Output the full listing below exactly, without the pictures.

[START Data shown]

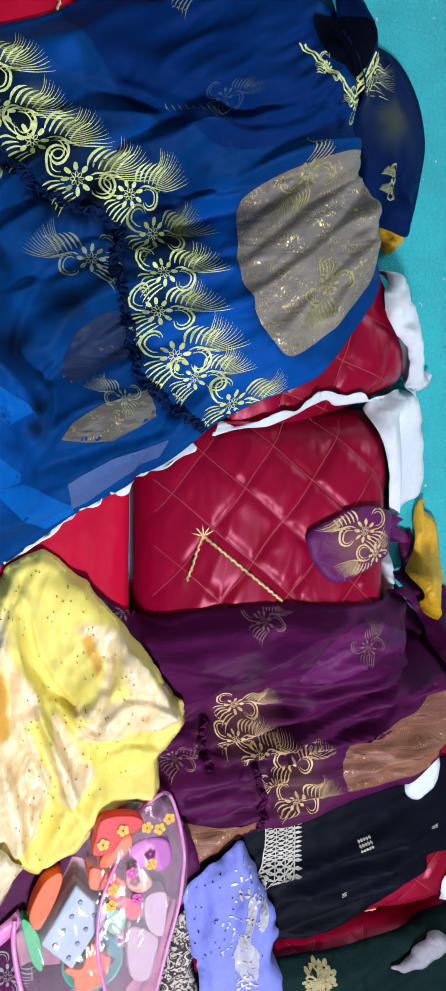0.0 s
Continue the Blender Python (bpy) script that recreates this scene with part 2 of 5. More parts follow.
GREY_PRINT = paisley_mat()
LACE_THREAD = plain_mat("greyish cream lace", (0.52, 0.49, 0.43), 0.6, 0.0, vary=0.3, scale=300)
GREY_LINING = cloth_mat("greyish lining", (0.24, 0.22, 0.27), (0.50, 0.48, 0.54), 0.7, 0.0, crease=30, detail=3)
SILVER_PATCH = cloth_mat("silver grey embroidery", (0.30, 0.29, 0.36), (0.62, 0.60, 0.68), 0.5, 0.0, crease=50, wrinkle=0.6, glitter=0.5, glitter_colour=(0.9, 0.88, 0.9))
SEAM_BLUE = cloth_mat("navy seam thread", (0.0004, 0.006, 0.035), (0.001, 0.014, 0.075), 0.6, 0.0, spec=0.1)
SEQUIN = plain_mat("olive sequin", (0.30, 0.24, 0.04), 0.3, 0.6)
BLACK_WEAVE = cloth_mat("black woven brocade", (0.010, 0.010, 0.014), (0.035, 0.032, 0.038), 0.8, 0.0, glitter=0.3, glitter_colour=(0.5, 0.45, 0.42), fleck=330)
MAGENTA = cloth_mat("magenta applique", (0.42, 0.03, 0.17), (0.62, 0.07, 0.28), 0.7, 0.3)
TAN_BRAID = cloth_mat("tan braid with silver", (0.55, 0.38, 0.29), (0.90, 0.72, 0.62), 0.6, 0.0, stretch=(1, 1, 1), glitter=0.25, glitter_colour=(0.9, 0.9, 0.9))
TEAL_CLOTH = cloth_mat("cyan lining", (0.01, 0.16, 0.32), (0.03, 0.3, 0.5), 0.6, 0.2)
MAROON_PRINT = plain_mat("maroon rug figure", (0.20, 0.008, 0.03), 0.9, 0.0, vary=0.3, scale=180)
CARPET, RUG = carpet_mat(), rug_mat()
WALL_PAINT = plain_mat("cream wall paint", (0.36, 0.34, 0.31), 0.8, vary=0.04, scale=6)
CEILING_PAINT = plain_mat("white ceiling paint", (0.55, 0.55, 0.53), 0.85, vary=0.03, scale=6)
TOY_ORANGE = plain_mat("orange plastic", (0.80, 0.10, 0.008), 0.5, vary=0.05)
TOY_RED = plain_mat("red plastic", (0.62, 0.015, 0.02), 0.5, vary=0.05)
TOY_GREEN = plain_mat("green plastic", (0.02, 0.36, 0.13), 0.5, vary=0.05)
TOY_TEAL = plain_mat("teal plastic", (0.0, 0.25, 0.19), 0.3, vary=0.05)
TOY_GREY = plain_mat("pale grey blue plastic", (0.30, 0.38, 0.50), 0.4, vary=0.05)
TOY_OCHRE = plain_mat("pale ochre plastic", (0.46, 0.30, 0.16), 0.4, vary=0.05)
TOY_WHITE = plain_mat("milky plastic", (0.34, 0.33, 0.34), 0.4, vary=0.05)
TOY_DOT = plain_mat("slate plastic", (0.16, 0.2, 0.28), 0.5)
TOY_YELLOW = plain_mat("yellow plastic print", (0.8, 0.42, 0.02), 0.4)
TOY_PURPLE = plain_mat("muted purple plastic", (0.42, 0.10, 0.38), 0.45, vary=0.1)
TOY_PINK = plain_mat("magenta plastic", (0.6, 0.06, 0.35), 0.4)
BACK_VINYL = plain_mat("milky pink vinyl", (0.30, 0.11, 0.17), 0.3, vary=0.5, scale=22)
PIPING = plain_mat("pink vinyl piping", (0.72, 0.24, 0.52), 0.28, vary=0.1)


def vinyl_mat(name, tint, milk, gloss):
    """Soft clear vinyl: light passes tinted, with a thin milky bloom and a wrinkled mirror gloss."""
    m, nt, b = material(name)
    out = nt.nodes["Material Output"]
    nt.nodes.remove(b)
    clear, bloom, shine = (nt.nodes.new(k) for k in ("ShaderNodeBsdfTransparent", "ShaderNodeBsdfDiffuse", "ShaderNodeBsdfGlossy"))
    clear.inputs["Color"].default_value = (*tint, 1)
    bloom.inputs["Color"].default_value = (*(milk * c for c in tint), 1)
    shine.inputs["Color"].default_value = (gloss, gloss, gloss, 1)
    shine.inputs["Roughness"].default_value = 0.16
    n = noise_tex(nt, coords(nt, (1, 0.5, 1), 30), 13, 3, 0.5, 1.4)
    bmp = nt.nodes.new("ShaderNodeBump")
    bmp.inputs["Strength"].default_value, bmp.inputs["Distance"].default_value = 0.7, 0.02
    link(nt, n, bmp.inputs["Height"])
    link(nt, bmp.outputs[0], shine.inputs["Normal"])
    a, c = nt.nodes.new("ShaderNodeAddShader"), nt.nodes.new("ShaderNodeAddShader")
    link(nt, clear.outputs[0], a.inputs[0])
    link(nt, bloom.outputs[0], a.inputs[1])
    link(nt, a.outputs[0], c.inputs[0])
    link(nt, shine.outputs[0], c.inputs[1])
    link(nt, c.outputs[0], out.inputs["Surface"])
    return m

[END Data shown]

Task result:
0.0 s
Continue the Blender Python (bpy) script that recreates this scene with part 2 of 5. More parts follow.
GREY_PRINT = paisley_mat()
LACE_THREAD = plain_mat("greyish cream lace", (0.52, 0.49, 0.43), 0.6, 0.0, vary=0.3, scale=300)
GREY_LINING = cloth_mat("greyish lining", (0.24, 0.22, 0.27), (0.50, 0.48, 0.54), 0.7, 0.0, crease=30, detail=3)
SILVER_PATCH = cloth_mat("silver grey embroidery", (0.30, 0.29, 0.36), (0.62, 0.60, 0.68), 0.5, 0.0, crease=50, wrinkle=0.6, glitter=0.5, glitter_colour=(0.9, 0.88, 0.9))
SEAM_BLUE = cloth_mat("navy seam thread", (0.0004, 0.006, 0.035), (0.001, 0.014, 0.075), 0.6, 0.0, spec=0.1)
SEQUIN = plain_mat("olive sequin", (0.30, 0.24, 0.04), 0.3, 0.6)
BLACK_WEAVE = cloth_mat("black woven brocade", (0.010, 0.010, 0.014), (0.035, 0.032, 0.038), 0.8, 0.0, glitter=0.3, glitter_colour=(0.5, 0.45, 0.42), fleck=330)
MAGENTA = cloth_mat("magenta applique", (0.42, 0.03, 0.17), (0.62, 0.07, 0.28), 0.7, 0.3)
TAN_BRAID = cloth_mat("tan braid with silver", (0.55, 0.38, 0.29), (0.90, 0.72, 0.62), 0.6, 0.0, stretch=(1, 1, 1), glitter=0.25, glitter_colour=(0.9, 0.9, 0.9))
TEAL_CLOTH = cloth_mat("cyan lining", (0.01, 0.16, 0.32), (0.03, 0.3, 0.5), 0.6, 0.2)
MAROON_PRINT = plain_mat("maroon rug figure", (0.20, 0.008, 0.03), 0.9, 0.0, vary=0.3, scale=180)
CARPET, RUG = carpet_mat(), rug_mat()
WALL_PAINT = plain_mat("cream wall paint", (0.36, 0.34, 0.31), 0.8, vary=0.04, scale=6)
CEILING_PAINT = plain_mat("white ceiling paint", (0.55, 0.55, 0.53), 0.85, vary=0.03, scale=6)
TOY_ORANGE = plain_mat("orange plastic", (0.80, 0.10, 0.008), 0.5, vary=0.05)
TOY_RED = plain_mat("red plastic", (0.62, 0.015, 0.02), 0.5, vary=0.05)
TOY_GREEN = plain_mat("green plastic", (0.02, 0.36, 0.13), 0.5, vary=0.05)
TOY_TEAL = plain_mat("teal plastic", (0.0, 0.25, 0.19), 0.3, vary=0.05)
TOY_GREY = plain_mat("pale grey blue plastic", (0.30, 0.38, 0.50), 0.4, vary=0.05)
TOY_OCHRE = plain_mat("pale ochre plastic", (0.46, 0.30, 0.16), 0.4, vary=0.05)
TOY_WHITE = plain_mat("milky plastic", (0.34, 0.33, 0.34), 0.4, vary=0.05)
TOY_DOT = plain_mat("slate plastic", (0.16, 0.2, 0.28), 0.5)
TOY_YELLOW = plain_mat("yellow plastic print", (0.8, 0.42, 0.02), 0.4)
TOY_PURPLE = plain_mat("muted purple plastic", (0.42, 0.10, 0.38), 0.45, vary=0.1)
TOY_PINK = plain_mat("magenta plastic", (0.6, 0.06, 0.35), 0.4)
BACK_VINYL = plain_mat("milky pink vinyl", (0.30, 0.11, 0.17), 0.3, vary=0.5, scale=22)
PIPING = plain_mat("pink vinyl piping", (0.72, 0.24, 0.52), 0.28, vary=0.1)


def vinyl_mat(name, tint, milk, gloss):
    """Soft clear vinyl: light passes tinted, with a thin milky bloom and a wrinkled mirror gloss."""
    m, nt, b = material(name)
    out = nt.nodes["Material Output"]
    nt.nodes.remove(b)
    clear, bloom, shine = (nt.nodes.new(k) for k in ("ShaderNodeBsdfTransparent", "ShaderNodeBsdfDiffuse", "ShaderNodeBsdfGlossy"))
    clear.inputs["Color"].default_value = (*tint, 1)
    bloom.inputs["Color"].default_value = (*(milk * c for c in tint), 1)
    shine.inputs["Color"].default_value = (gloss, gloss, gloss, 1)
    shine.inputs["Roughness"].default_value = 0.16
    n = noise_tex(nt, coords(nt, (1, 0.5, 1), 30), 13, 3, 0.5, 1.4)
    bmp = nt.nodes.new("ShaderNodeBump")
    bmp.inputs["Strength"].default_value, bmp.inputs["Distance"].default_value = 0.7, 0.02
    link(nt, n, bmp.inputs["Height"])
    link(nt, bmp.outputs[0], shine.inputs["Normal"])
    a, c = nt.nodes.new("ShaderNodeAddShader"), nt.nodes.new("ShaderNodeAddShader")
    link(nt, clear.outputs[0], a.inputs[0])
    link(nt, bloom.outputs[0], a.inputs[1])
    link(nt, a.outputs[0], c.inputs[0])
    link(nt, shine.outputs[0], c.inputs[1])
    link(nt, c.outputs[0], out.inputs["Surface"])
    return m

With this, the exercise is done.